In the field of thin film technology requirements for thinner deposition layers, better uniformity over increasingly larger area substrates, larger production yields, and higher productivity have been, and still are, driving forces behind emerging technologies developed by equipment manufactures for coating substrates in the manufacturing of various semiconductor devices. For example, process control and uniform film deposition achieved in the production of a microprocessor directly effect clock frequencies that can be achieved. These same factors in combination with new materials also dictate higher packing densities for memories that are available on a single chip or device. As these devices become smaller, the need for greater uniformity and process control regarding layer thickness rises dramatically.
Various technologies well known in the art exist for applying thin films to substrates or other substrates in manufacturing steps for integrated circuits (ICs). Among the more established technologies available for applying thin films, Chemical Vapor Deposition (CVD) and a variation known as Rapid Thermal Chemical Vapor Deposition (RTCVD) are often-used, commercialized processes.
In semiconductor device manufacturing, various types of plasma processes are used to deposit layers of conductive and dielectric material on semiconductor wafers, and also to blanket etch and selectively etch materials from the wafer. During these processes the wafer is affixed to a wafer chuck in a process chamber and a plasma generated adjacent the wafer surface. Various techniques have evolved to affix the wafer to the wafer chuck. A recent technique for holding the wafer is using an electrostatic chuck.
Electrostatic chucks, which use electrostatic attraction forces to hold a substrate, have several advantages over mechanical and vacuum chucks. For example, electrostatic chucks reduce stress-induced cracks caused by mechanical clamps, allow processing of a larger portion of the substrate, and can be used in processes conducted at low pressures. A typical electrostatic chuck comprises an electrode covered by a dielectric. When the electrode is electrically charged, an opposing electrostatic charge accumulates in the substrate and the resultant electrostatic force holds the substrate onto the electrostatic chuck. Once the substrate is firmly held on the chuck, a plasma of gas is used to process the substrate.
Electrostatic chucks are used for holding a workpiece in various applications ranging from holding a sheet of paper in a computer graphics plotter to holding a semiconductor wafer within a semiconductor wafer process chamber. Electrostatic chucks secure a workpiece by creating an electrostatic attractive force between the workpiece and the chuck. A voltage is applied to one or more electrodes in the chuck so as to induce opposite polarity charges in the workpiece and electrodes, respectively. The opposite charges pull the workpiece against the chuck, thereby retaining the workpiece. In semiconductor wafer processing equipment, electrostatic chucks are used for clamping wafers to a support during processing. The support may form both an electrode (in electrostatic chuck applications) and a heat sink. These chucks find use in etching, chemical vapor deposition (CVD), ion implantation, and physical vapor deposition (PVD) applications.

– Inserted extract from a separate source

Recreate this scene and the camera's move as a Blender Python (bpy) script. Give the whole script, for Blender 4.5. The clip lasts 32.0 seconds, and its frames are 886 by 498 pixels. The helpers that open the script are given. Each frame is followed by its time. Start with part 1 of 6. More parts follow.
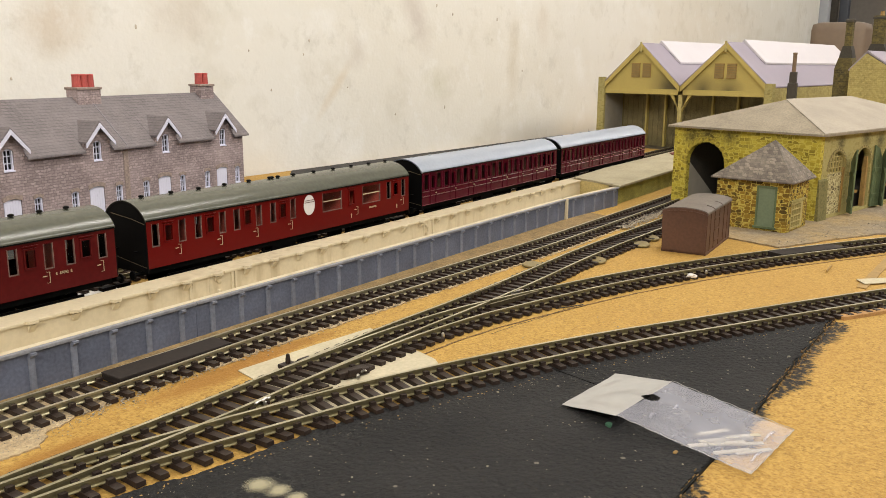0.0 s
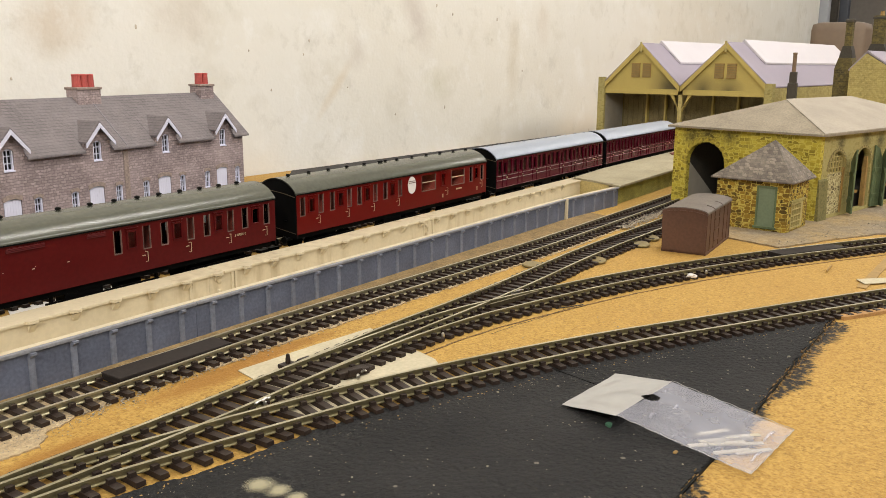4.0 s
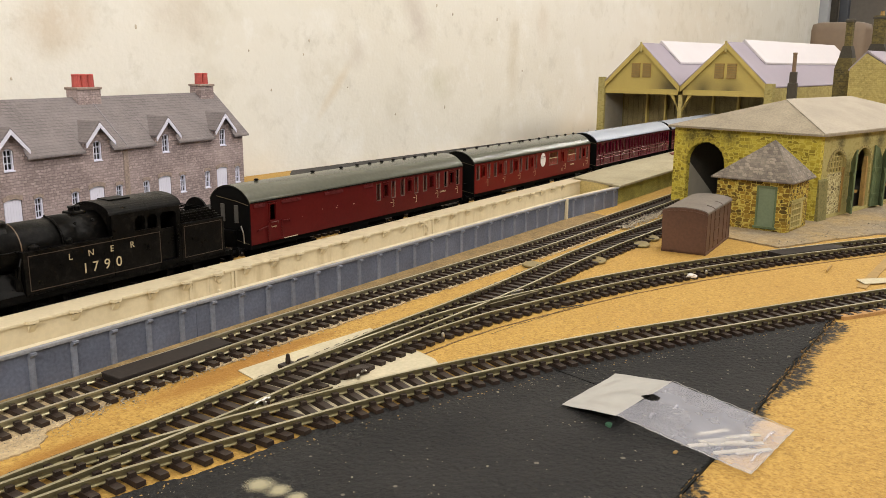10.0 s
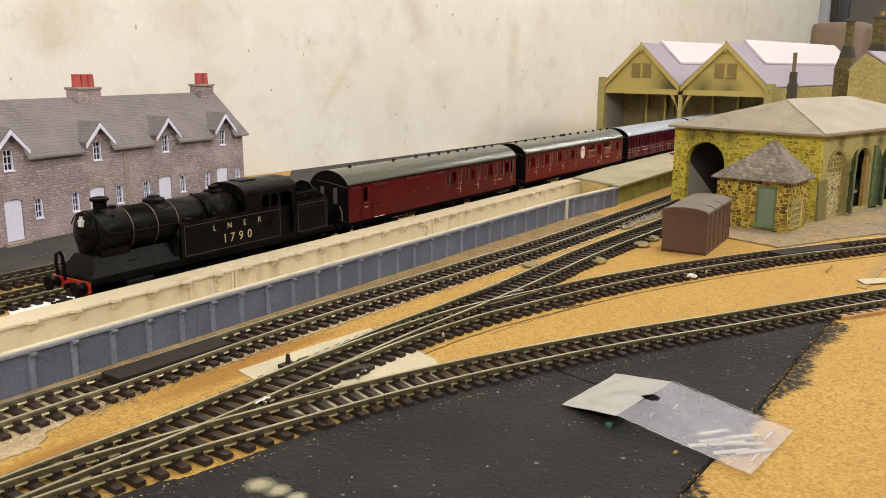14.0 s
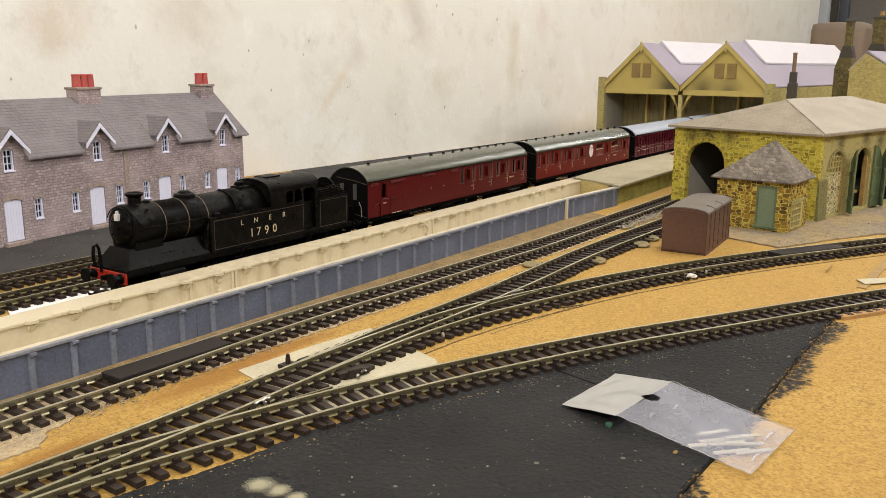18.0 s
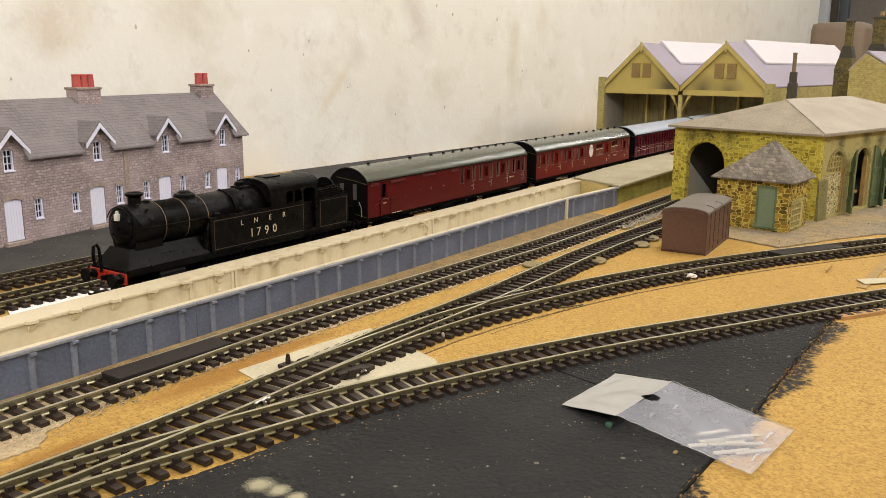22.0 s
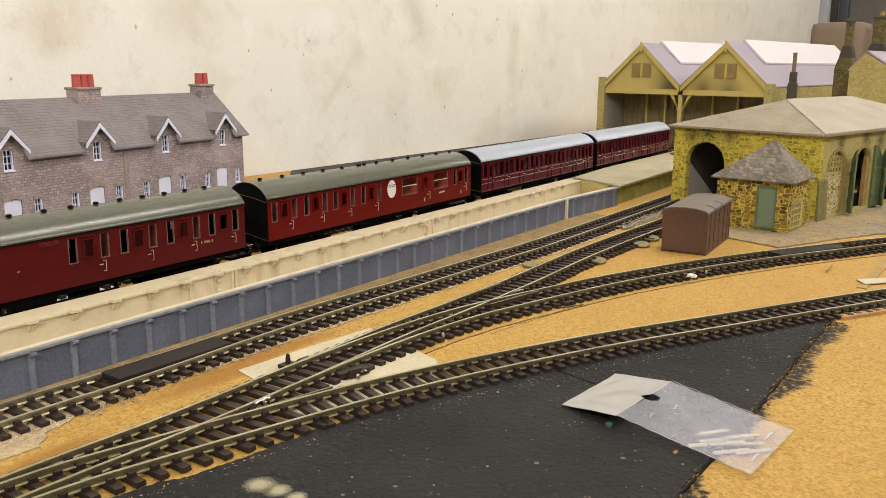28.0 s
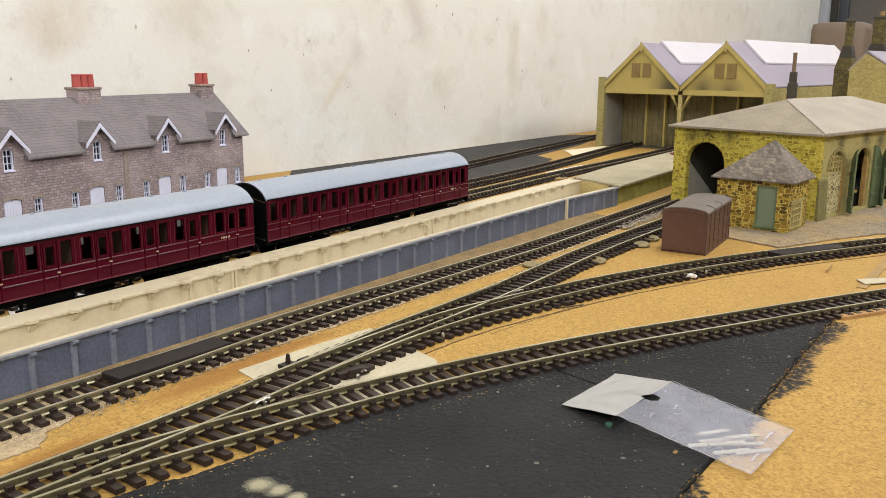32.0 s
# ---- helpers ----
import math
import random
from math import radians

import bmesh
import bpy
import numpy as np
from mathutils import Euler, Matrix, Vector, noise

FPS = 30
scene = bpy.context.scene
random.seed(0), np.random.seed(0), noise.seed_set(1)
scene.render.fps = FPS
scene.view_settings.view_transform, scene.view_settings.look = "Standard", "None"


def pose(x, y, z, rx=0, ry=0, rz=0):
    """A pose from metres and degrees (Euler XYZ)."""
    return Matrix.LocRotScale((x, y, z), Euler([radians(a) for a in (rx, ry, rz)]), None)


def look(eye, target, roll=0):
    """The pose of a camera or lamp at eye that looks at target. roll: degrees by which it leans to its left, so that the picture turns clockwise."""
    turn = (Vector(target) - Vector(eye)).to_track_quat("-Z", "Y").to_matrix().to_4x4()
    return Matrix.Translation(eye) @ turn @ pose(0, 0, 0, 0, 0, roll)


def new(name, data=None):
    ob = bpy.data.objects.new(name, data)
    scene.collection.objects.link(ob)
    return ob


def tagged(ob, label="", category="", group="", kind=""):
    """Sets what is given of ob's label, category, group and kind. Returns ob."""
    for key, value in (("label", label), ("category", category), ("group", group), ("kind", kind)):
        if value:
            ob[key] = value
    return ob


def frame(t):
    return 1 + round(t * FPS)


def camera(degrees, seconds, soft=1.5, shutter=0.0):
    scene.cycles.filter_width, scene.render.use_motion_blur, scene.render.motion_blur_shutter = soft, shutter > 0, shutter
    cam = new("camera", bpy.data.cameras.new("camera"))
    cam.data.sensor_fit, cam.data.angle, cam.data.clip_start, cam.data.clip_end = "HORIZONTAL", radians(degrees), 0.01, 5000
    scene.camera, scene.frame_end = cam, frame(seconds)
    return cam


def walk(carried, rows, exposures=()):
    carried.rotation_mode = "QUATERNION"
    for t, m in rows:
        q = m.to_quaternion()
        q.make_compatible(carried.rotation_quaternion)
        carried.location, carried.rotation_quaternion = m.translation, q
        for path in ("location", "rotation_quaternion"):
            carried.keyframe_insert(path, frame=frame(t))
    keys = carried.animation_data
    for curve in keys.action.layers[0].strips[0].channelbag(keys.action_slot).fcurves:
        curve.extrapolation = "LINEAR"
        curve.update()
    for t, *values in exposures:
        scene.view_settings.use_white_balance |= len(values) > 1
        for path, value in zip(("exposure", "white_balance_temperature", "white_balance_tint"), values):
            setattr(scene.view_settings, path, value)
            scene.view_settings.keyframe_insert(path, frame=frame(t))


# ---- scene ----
cam = camera(55.226, 32.0, soft=0.75)
EYE = Vector((-0.2813, -0.3783, 0.1305))
YAW, PITCH = radians(56.271), radians(12.300)
AIM = EYE + Vector((math.sin(YAW) * math.cos(PITCH), math.cos(YAW) * math.cos(PITCH), -math.sin(PITCH)))
walk(cam, [(0.0, look(EYE, AIM, 0.32)), (32.0, look(EYE, AIM, 0.32))],
     exposures=[(0.0, 0.0, 6730, 10), (1.0, 0.0, 6810, 10), (2.0, 0.0, 6810, 10), (3.5, 0.0, 6730, 10), (6.0, 0.0, 6490, 10), (7.0, 0.0, 6730, 10), (8.0, 0.0, 6890, 10), (9.0, 0.0, 6890, 10), (10.0, 0.0, 6810, 10), (11.0, 0.0, 6610, 10), (12.0, 0.0, 6410, 10), (13.0, 0.0, 6490, 10), (14.0, 0.0, 6730, 10), (15.5, 0.0, 6530, 10), (17.0, 0.0, 6330, 10), (18.0, 0.0, 6570, 10), (19.0, 0.0, 6810, 10), (20.0, 0.0, 6890, 10), (21.0, 0.0, 6850, 10), (22.0, 0.0, 6730, 10), (23.0, 0.0, 6490, 10), (24.0, 0.0, 6330, 10), (25.0, 0.0, 6490, 10), (26.5, 0.0, 6730, 10), (28.0, 0.0, 6810, 10), (29.0, 0.0, 6730, 10), (30.0, 0.0, 6570, 10), (31.0, 0.0, 6410, 10), (32.0, 0.0, 6250, 10)])

# ---- world and lamps ----
world = bpy.data.worlds.new("room_air")
scene.world = world
world.use_nodes = True
world.node_tree.nodes["Background"].inputs[0].default_value = (1.0, 0.95, 0.90, 1)
world.node_tree.nodes["Background"].inputs[1].default_value = 0.12
scene.view_settings.exposure = 0.0


def ceiling_lamp(x, y, z, watts, sx, sy, colour):
    data = bpy.data.lights.new("lamp", "AREA")
    data.shape, data.size, data.size_y, data.energy, data.color = "RECTANGLE", sx, sy, watts, colour
    ob = new("ceiling_lamp", data)
    ob.matrix_world = look((x, y, z), (x * 0.4 + 0.2, 0.2, 0.1))
    return tagged(ob, "warm white ceiling lamp", "lamp", kind="structure")


ceiling_lamp(-1.60, -1.00, 1.36, 31, 1.2, 0.30, (1.0, 0.975, 0.945))
ceiling_lamp(1.40, -1.90, 1.40, 29, 1.3, 0.30, (1.0, 0.975, 0.945))
ceiling_lamp(0.60, -0.40, 1.46, 15, 1.3, 0.10, (1.0, 0.975, 0.945))
ceiling_lamp(2.75, -0.33, 1.42, 14, 0.08, 1.3, (1.0, 0.975, 0.945))


# ---- materials ----
def nodes_of(name):
    m = bpy.data.materials.new(name)
    m.use_nodes = True
    nt = m.node_tree
    return m, nt, nt.nodes["Principled BSDF"]


def tex(nt, kind, scale, space="Object", stretch=(1, 1, 1), **sets):
    co = nt.nodes.new("ShaderNodeTexCoord")
    mp = nt.nodes.new("ShaderNodeMapping")
    mp.inputs["Scale"].default_value = stretch
    nt.links.new(co.outputs[space], mp.inputs[0])
    n = nt.nodes.new(kind)
    nt.links.new(mp.outputs[0], n.inputs["Vector"])
    n.inputs["Scale"].default_value = scale
    for k, v in sets.items():
        n.inputs[k].default_value = v
    return n


def ramp(nt, fac, stops):
    r = nt.nodes.new("ShaderNodeValToRGB")
    el = r.color_ramp.elements
    while len(el) < len(stops):
        el.new(0.5)
    for e, (pos, c) in zip(el, stops):
        e.position, e.color = pos, (*c, 1)
    nt.links.new(fac, r.inputs[0])
    return r.outputs[0]


def mix(nt, fac, a, b, mode="MIX"):
    n = nt.nodes.new("ShaderNodeMix")
    n.data_type, n.blend_type = "RGBA", mode
    if isinstance(fac, (int, float)):
        n.inputs[0].default_value = fac
    else:
        nt.links.new(fac, n.inputs[0])
    for v, s in ((a, n.inputs[6]), (b, n.inputs[7])):
        if isinstance(v, tuple):
            s.default_value = (*v, 1)
        else:
            nt.links.new(v, s)
    return n.outputs[2]


def bump(nt, bsdf, height, strength, distance):
    b = nt.nodes.new("ShaderNodeBump")
    b.inputs["Strength"].default_value, b.inputs["Distance"].default_value = strength, distance
    nt.links.new(height, b.inputs["Height"])
    nt.links.new(b.outputs[0], bsdf.inputs["Normal"])


def shade(c, k):
    return tuple(min(1.0, v * k) for v in c)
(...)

In an electrostatic chuck, a conductive electrode beneath a dielectric wafer support layer is provided. When a high DC voltage is applied to the electrode, positive and negative charges are respectively produced in the wafer and the electrode, so that the wafer is attracted and held on the chuck surface by the Coulomb force acting between the wafer and the electrode. Plasma etching is performed in this state. When the etching is completed, the supply of RF power and the application of the high DC voltage to the electrode are terminated. Subsequently, the processed wafer is unloaded. The electrostatic chuck eliminates the need for mechanical clamp rings, and greatly reduces the probability of forming particles by abrasion etc., which particles cause yield problems and require frequent cleaning of the apparatus.
One of the problems associated with prior art electrostatic chuck configurations utilized in semiconductor fabrication operations involves the inability of prior art devices to prevent damage to particular parts and elements during movement of the electrostatic chuck from one position to another. For example, during the vertical movement of an electrostatic chuck utilizes in association with a chamber apparatus or semiconductor fabrication system, an associated baffle plate can scratch a chamber wall, resulting in chamber wall polymer peeling.
Thus far, a device or technique has not been developed, which can adequately prevent such scratching and damage during movement of the electrostatic chuck from processing to transfer positions and vice versa. The present inventors thus recognize, based on the foregoing, that a need exists for an apparatus and method, which would prevent such damage. A need also exists for a gauge which can be adapted for use with a semiconductor fabrication system for preventing scratching of a chamber wall by a baffle plate during movement of the electrostatic chuck. The present invention thus was designed by the present inventor to address and meet this important need.